Why Redpapr Switched from Firebase → Supabase → PostgreSQL + MongoDB + SQLite
At Redpapr, we’ve always believed in using the right tool for the job. As we’ve grown—from a lightweight learning MVP to a full-stack edtech platform with creators, students, content tools, and now desktop AI—we’ve rethought how we store and scale our data.
This is the story of how we evolved our backend—from Firebase, to Supabase, to our current multi-database architecture using:
- 🐘 PostgreSQL — our core relational DB
- 🍃 MongoDB — for flexible, fast-moving internal tools
- 🧱 SQLite — lightweight storage for microapps and our upcoming desktop app
🚀 Phase 1: Firebase – Fast but Fragile
Firebase helped us move quickly in the beginning.
- ✅ Instant setup
- ✅ Realtime features baked in
- ✅ Great for small apps
But we hit walls—fast:
- ❌ Difficult to model relationships cleanly
- ❌ Vendor lock-in around Firestore syntax
- ❌ Complex querying and joins required workarounds
- ❌ Hard to scale into advanced use cases
Firebase was easy to start with—but too rigid and opaque as our app complexity grew.
⚡ Phase 2: Supabase – Closer, but Still Not Enough
Supabase felt like the perfect step forward.
- ✅ PostgreSQL under the hood
- ✅ Built-in auth, storage, and APIs
- ✅ Developer-friendly and open source
We loved it. But eventually:
- ❌ Supabase added abstraction and latency we didn’t need
- ❌ We needed deeper control over migrations, indexing, and performance tuning
- ❌ Supabase's hosted auth and edge functions started limiting us when building tightly coupled systems (like AI tools and creator dashboards)
Supabase made a great bridge—but we were ready to own our infrastructure.

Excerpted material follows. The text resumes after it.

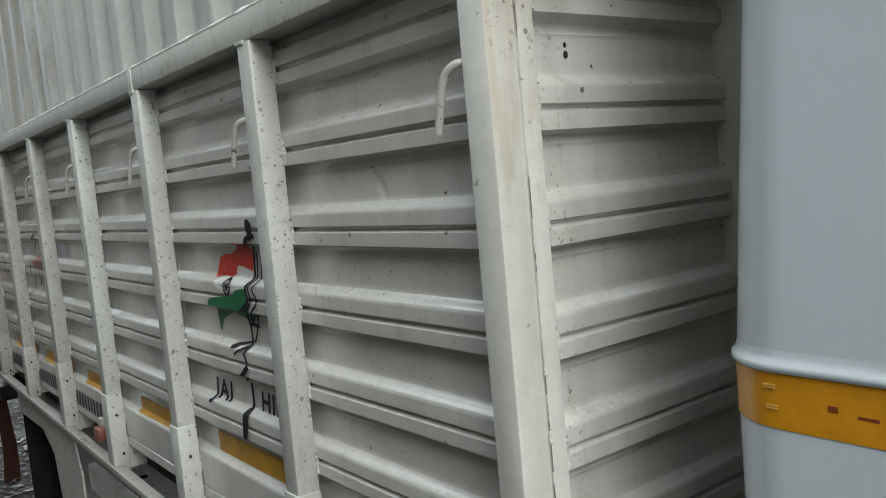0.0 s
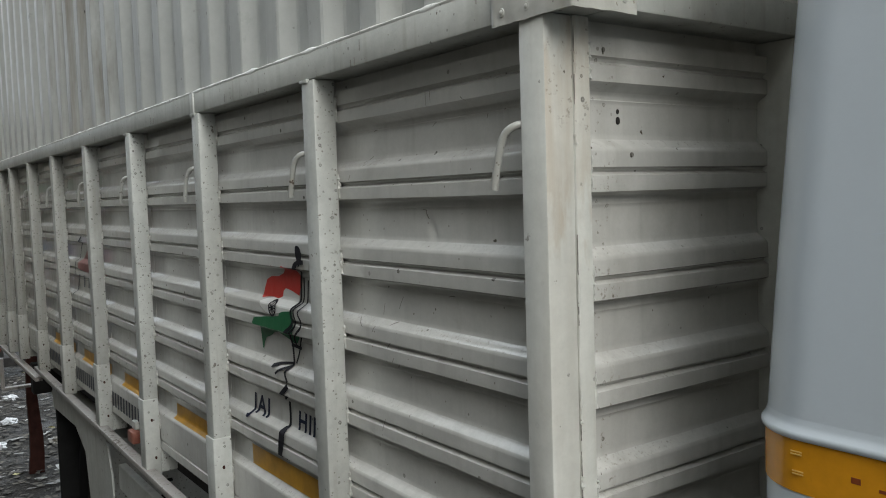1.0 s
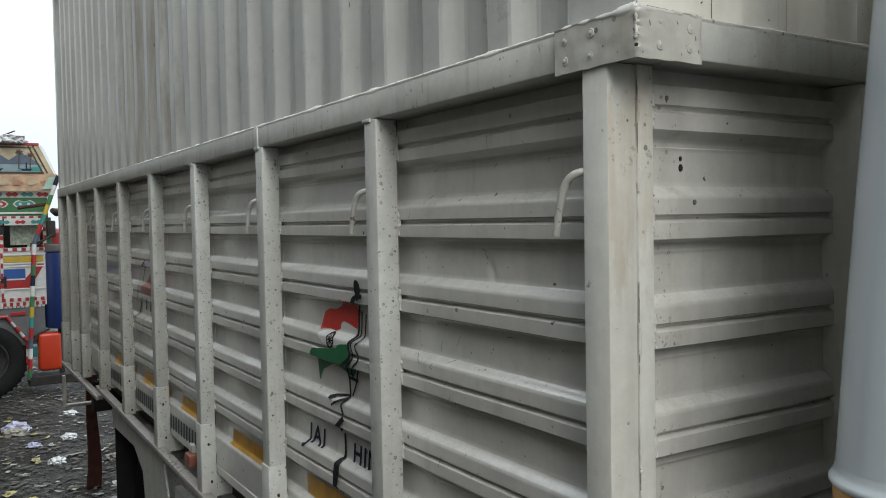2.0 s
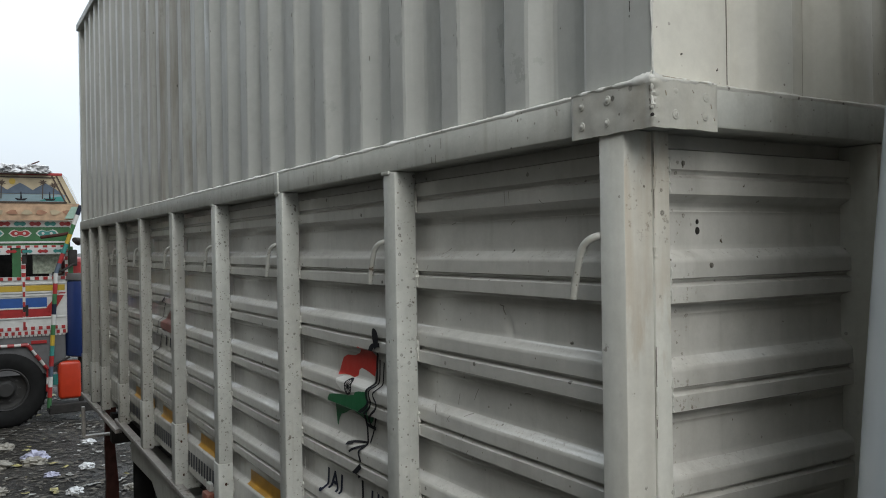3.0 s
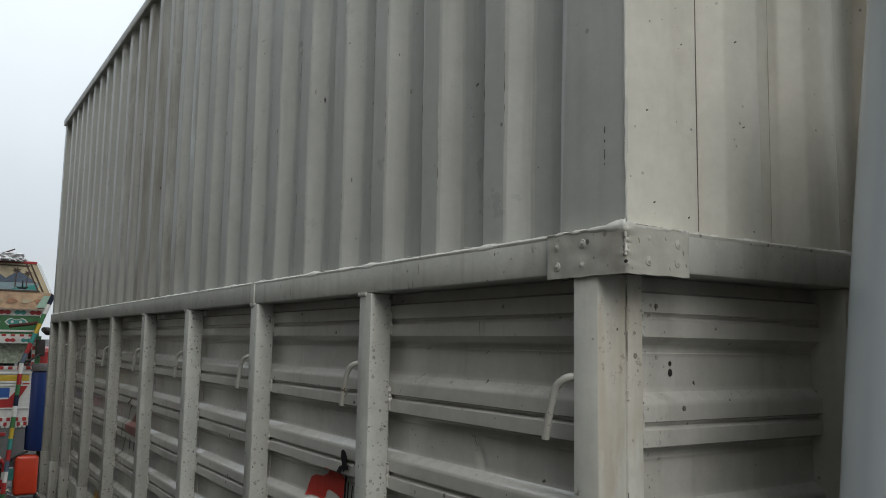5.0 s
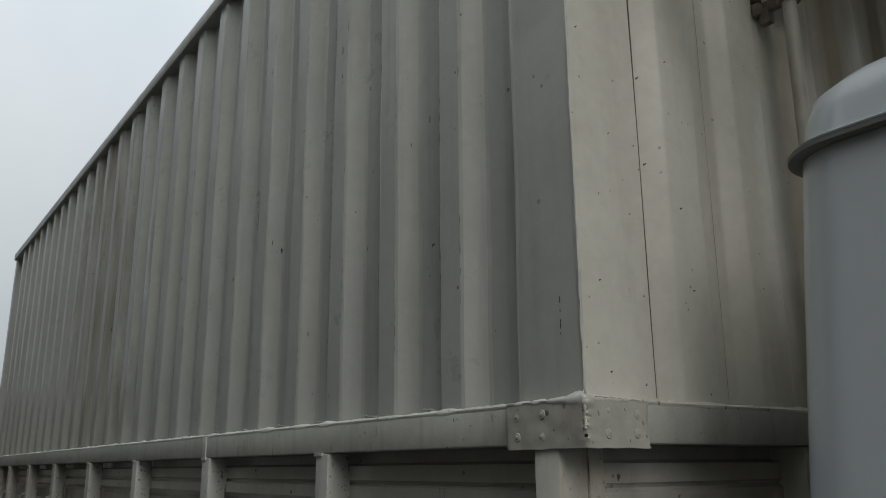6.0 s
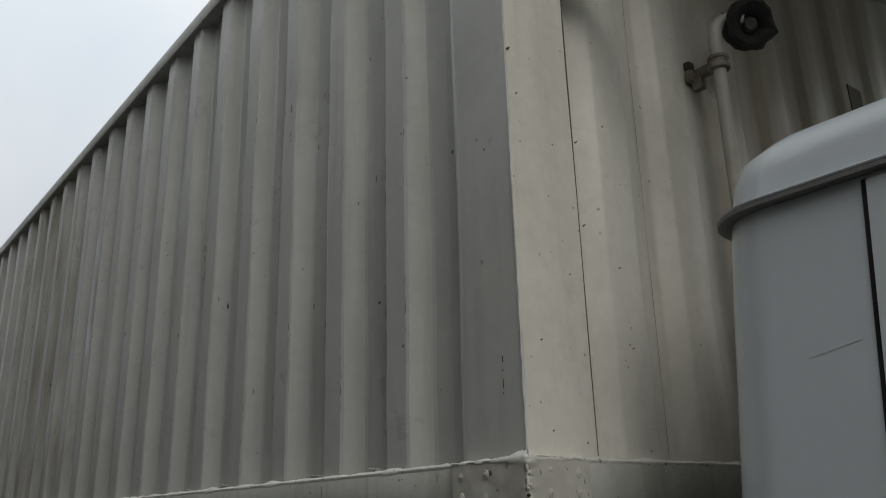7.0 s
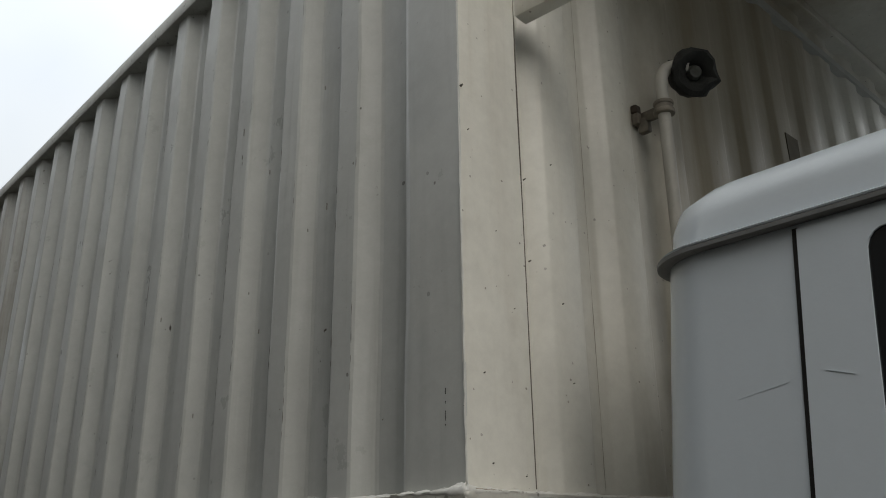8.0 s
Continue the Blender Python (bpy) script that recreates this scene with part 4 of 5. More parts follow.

🧠 Phase 3: Native Databases — One Size Doesn’t Fit All
Now, Redpapr uses different databases for different jobs—each chosen for its strength:
🐘 PostgreSQL: Our Main Relational Powerhouse
Everything student-facing now runs on PostgreSQL:
- Structured data (users, enrollments, notes, quizzes, etc.)
- Foreign key relationships, constraints, and transactional safety
- Clean and efficient querying with full control
Postgres is mature, battle-tested, and exactly what we need for core product data.
🍃 MongoDB: Used in Our Internal Creator Portal
Our internal content and creator tools evolve fast—often with new features, fields, and ideas every week.
MongoDB is perfect here:
- Schemaless (or schema-light) by default
- Easy to prototype and ship new features without migrations
- Ideal for storing drafts, templates, metadata, and user-generated structures
In short: when ideas are messy, Mongo gives us room to explore.
🧱 SQLite: Local-First Storage for Microapps and Desktop
We also use SQLite in:
- Internal micro tools (CLI apps, data checkers, light local servers)
- Embedded browser extensions and offline tools
- And most importantly: our upcoming Redpapr Desktop App
Why SQLite?
- Tiny footprint, zero config
- Incredibly fast for local reads/writes
- Works offline, cross-platform
- Supports ACID transactions and even FTS (full-text search)
In our future desktop AI flow, SQLite will help store:
- Local notes
- Bookmarks
- Summaries
- Cached LLM context
All securely, without needing the cloud.
Why This Architecture Works for Us
Database | Use Case | Why We Chose It |
---|---|---|
PostgreSQL | Core product & user data | Reliable, relational, scalable |
MongoDB | Internal creator/content tools | Schema flexibility, fast iteration |
SQLite | Desktop and internal microapps | Lightweight, offline-first, portable |
Instead of fighting one tool to do everything, we embraced specialization.
Final Thoughts
Most companies evolve their database stack over time. At Redpapr, we’ve embraced that evolution as part of our engineering culture.
- We started fast with Firebase.
- We leveled up with Supabase.
- And now we’re confidently running PostgreSQL, MongoDB, and SQLite—each where it shines.
It’s not just about using trendy tools. It’s about choosing the right tech for the right context, and building systems that are scalable, performant, and future-proof.